Required work:
Look for "given" in each line of the entries, and return the matching lines.

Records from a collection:
* START *
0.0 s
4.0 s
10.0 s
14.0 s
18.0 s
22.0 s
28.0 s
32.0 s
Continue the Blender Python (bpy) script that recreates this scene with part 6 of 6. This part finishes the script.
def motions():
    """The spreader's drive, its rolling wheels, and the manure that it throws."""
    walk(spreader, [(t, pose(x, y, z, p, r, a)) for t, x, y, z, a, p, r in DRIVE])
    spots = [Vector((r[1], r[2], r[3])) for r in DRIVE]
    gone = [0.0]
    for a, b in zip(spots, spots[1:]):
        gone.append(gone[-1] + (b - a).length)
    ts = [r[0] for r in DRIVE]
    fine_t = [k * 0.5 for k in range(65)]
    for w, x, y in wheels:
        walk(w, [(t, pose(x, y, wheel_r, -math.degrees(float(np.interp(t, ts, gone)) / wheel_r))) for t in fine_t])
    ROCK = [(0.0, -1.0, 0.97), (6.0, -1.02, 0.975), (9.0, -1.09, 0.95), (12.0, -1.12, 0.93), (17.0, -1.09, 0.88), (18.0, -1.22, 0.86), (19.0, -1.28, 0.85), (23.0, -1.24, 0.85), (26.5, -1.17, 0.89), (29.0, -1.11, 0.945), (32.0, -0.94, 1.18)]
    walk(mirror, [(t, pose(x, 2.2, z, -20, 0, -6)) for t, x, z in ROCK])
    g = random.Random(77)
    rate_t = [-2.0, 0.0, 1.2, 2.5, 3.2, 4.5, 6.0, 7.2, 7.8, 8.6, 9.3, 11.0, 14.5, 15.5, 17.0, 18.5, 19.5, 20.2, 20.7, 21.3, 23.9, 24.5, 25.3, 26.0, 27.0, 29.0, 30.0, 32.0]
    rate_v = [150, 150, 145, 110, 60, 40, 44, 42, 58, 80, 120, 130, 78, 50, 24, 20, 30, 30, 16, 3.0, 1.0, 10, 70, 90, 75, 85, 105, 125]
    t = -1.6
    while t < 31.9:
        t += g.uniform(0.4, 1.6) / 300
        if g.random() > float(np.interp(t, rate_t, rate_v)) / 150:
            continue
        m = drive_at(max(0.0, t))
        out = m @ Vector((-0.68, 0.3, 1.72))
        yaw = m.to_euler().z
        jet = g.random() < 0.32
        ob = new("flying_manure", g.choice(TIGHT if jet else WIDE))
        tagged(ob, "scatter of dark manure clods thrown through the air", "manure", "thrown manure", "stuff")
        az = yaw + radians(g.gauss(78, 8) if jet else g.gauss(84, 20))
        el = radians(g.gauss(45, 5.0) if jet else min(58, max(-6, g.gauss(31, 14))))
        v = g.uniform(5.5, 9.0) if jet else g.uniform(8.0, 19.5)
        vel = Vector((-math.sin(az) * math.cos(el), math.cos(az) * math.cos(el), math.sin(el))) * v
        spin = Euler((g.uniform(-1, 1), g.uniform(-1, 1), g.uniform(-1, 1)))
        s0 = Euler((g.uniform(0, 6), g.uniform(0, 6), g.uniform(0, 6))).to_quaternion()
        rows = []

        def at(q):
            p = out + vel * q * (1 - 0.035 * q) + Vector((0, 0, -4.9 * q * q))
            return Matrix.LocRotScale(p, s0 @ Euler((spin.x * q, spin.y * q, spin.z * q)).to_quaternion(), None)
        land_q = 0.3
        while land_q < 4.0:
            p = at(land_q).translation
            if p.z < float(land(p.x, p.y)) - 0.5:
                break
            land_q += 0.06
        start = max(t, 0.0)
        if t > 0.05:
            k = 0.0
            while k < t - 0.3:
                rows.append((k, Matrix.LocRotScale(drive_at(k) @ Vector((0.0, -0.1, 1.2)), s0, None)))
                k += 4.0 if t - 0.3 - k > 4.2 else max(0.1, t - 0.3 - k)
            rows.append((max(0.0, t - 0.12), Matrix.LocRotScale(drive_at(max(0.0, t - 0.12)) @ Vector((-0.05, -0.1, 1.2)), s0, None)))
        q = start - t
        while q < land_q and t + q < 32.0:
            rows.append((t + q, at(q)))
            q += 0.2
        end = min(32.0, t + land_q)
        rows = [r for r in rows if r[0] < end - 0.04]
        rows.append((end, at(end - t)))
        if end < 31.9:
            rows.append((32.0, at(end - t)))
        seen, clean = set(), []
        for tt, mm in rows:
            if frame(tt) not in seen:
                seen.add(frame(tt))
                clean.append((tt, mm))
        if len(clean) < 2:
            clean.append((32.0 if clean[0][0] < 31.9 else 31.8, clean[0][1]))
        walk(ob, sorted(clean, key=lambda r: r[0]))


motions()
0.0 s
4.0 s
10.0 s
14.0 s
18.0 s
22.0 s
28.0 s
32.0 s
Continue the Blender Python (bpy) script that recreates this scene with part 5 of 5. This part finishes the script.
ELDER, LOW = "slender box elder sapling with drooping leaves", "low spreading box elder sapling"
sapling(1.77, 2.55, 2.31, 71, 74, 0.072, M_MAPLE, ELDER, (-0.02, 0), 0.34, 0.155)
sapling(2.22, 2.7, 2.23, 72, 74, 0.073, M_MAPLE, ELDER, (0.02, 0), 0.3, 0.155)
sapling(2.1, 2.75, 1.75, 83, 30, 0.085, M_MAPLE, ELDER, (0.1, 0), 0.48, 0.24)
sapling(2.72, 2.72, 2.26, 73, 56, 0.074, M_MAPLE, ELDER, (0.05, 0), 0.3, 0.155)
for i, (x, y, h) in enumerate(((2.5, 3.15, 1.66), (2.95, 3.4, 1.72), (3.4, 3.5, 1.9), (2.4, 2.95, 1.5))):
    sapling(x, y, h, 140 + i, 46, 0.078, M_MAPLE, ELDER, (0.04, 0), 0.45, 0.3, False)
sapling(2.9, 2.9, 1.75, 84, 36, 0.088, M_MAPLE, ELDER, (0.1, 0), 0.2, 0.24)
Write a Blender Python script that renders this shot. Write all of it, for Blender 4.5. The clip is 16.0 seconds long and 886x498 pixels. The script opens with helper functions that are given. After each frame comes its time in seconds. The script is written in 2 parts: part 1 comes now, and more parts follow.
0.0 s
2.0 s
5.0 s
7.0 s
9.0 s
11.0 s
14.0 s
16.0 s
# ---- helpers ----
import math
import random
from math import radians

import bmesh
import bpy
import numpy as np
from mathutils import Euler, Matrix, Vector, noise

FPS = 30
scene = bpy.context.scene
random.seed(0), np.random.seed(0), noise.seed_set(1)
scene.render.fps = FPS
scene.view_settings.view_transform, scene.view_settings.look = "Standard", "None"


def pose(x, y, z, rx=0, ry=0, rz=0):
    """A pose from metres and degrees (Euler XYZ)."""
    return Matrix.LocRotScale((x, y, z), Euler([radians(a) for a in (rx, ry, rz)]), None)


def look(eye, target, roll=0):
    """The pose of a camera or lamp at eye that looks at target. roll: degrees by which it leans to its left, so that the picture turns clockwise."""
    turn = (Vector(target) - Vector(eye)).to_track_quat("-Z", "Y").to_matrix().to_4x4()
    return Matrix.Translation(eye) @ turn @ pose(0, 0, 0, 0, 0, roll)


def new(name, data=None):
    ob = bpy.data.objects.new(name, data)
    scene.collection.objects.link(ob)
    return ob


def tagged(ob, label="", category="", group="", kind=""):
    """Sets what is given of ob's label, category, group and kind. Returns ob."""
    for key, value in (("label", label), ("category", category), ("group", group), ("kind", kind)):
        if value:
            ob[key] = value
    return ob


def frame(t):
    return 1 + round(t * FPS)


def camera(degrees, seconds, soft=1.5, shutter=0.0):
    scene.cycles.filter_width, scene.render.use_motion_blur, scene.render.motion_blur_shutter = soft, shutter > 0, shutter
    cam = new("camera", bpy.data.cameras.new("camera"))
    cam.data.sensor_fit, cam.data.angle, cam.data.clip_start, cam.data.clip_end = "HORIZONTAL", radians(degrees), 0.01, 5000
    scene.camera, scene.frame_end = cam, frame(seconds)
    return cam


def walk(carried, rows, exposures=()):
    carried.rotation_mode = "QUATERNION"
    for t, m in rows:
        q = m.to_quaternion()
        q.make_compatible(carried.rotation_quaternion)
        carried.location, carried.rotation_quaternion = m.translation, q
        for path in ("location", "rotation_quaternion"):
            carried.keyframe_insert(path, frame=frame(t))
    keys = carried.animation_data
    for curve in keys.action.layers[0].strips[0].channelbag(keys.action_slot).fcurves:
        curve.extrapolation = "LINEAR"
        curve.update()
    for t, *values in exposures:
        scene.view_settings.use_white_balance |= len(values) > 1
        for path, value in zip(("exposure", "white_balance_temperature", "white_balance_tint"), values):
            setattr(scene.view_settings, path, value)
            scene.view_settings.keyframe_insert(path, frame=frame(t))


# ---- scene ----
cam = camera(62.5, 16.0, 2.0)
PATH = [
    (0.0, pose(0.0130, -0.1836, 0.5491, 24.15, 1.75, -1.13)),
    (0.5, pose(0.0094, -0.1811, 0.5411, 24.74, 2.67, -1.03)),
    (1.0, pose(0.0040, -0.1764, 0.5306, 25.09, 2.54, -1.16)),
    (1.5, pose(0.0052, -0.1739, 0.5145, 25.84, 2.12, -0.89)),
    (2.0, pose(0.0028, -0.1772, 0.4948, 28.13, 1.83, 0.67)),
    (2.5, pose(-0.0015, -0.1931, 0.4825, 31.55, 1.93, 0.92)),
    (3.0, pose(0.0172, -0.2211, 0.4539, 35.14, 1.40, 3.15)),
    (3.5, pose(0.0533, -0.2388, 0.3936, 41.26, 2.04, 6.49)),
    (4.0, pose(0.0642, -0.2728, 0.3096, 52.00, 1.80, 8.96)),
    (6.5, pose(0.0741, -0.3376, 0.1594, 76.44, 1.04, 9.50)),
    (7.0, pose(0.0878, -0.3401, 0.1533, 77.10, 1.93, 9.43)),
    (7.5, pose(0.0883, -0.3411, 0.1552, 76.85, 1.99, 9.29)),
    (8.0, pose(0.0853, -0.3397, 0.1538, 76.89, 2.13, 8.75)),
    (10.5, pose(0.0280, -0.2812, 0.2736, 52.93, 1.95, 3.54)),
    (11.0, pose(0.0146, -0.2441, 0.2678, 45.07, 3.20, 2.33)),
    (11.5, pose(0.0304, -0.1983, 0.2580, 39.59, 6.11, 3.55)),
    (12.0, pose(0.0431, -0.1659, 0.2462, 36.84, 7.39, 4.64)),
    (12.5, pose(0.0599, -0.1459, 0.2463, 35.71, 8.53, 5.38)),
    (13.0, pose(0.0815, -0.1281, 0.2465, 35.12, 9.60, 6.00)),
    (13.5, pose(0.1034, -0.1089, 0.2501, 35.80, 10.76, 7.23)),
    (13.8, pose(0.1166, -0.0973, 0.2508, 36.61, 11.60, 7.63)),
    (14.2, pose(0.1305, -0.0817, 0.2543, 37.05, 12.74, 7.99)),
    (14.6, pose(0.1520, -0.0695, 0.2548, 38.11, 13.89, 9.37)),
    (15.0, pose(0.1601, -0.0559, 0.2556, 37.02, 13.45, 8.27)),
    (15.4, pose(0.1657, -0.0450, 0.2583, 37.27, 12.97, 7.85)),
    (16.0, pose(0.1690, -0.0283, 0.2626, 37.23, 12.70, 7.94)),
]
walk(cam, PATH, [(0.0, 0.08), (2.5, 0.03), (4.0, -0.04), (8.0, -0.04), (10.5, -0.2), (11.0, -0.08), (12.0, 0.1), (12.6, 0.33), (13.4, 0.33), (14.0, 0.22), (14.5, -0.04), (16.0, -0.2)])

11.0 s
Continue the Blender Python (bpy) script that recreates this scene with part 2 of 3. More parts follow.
* END *
Completed task:
Write a Blender Python script that renders this shot. Write all of it, for Blender 4.5. The clip is 16.0 seconds long and 886x498 pixels. The script opens with helper functions that are given. After each frame comes its time in seconds. The script is written in 2 parts: part 1 comes now, and more parts follow.
    """Sets what is given of ob's label, category, group and kind. Returns ob."""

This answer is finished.